Have you been wondering what Resolving Credit is all about and how it works? Read through this write-up as we will be discussing Resolving Credit. The term “Revolving Credit’’ is a credit account that allows you to continuously borrow funds up to a maximum amount. You get to borrow money until you reach your credit limit. However, as you repay the outstanding balance and interest, you automatically get to unlock the ability to borrow against the account again. Having access to this type of account helps you manage your monthly finances and can cover unexpected emergencies.

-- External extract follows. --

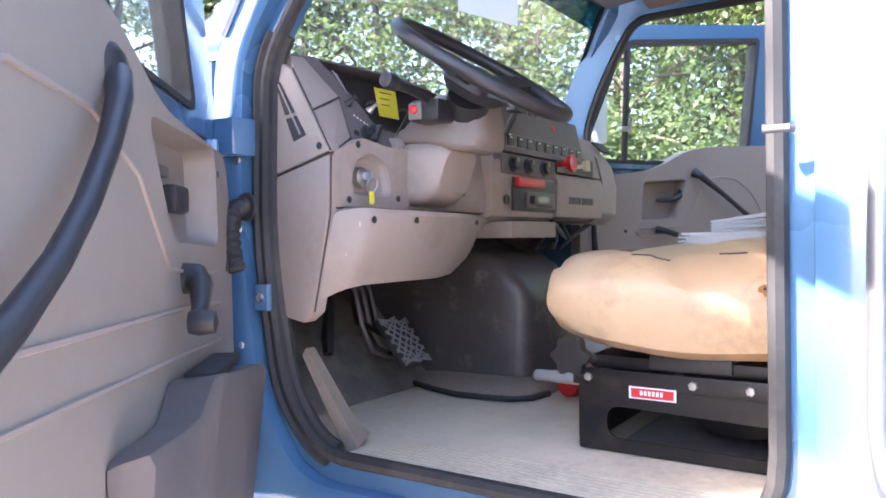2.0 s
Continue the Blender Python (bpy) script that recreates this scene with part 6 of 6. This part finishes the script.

In addition, Revolving Credit has an interest rate, spending limit, and monthly payment. There are several types of Revolving Credit but the most popular is Credit Cards. However, it is worthy to note that; a Revolving Credit Account is different from an installment Credit. But they both impact your credit score. Unlike a Revolving Account, an Installment Credit allows you to borrow money and repay it over a specific period in fixed monthly installments. Also, you should know that; Revolving Credit Facility is a line of credit that is arranged between a bank and a business and is different from revolving credit.
How Does Revolving Credit Work?
Revolving Credit as stated above, allows you to borrow money once you have been approved but there is a credit limit or a maximum amount of money you have access to. You can keep this type of account open for months or years until you close the account. Meanwhile, once your account reaches a limit, you will be required to pay down the balance before you borrow against the credit line again. Once you make any purchase using your account, the balance is reduced.
You will need to make at least a minimum payment each month. However, repaying more can help save your money as you will be charged interest on the money you borrow. Note that; if you can’t pay your entire bill within the fixed time each month, the rest of your balance will be carried over to the next billing cycle. The interest rate will be charged based on factors like your credit history, the type of account, and the type of transaction you are making. Some of the examples of Revolving Credit include; Personal Lines of Credit and Home Equity Lines of Credit.
How Does Revolving Credit Impact My Credit?
Depending on how you use your revolving credit account, it can either help or hurt your credit scores. If you have little or no credit history, getting a credit card and using it to make small purchases and pay bills in full and on time can help build your credit score. While missing payment can have a negative effect on your credit. According to Pascarella, the lower your credit utilization rate, the better off your credit score will be. Most credit cards experts recommend keeping your credit utilization below 30%. Finally, Revolving Credit Card can enable you to manage your cash flow, control your spending and also plan ahead. You will also need to watch credit limits and interest rates before you decide to open this type of account.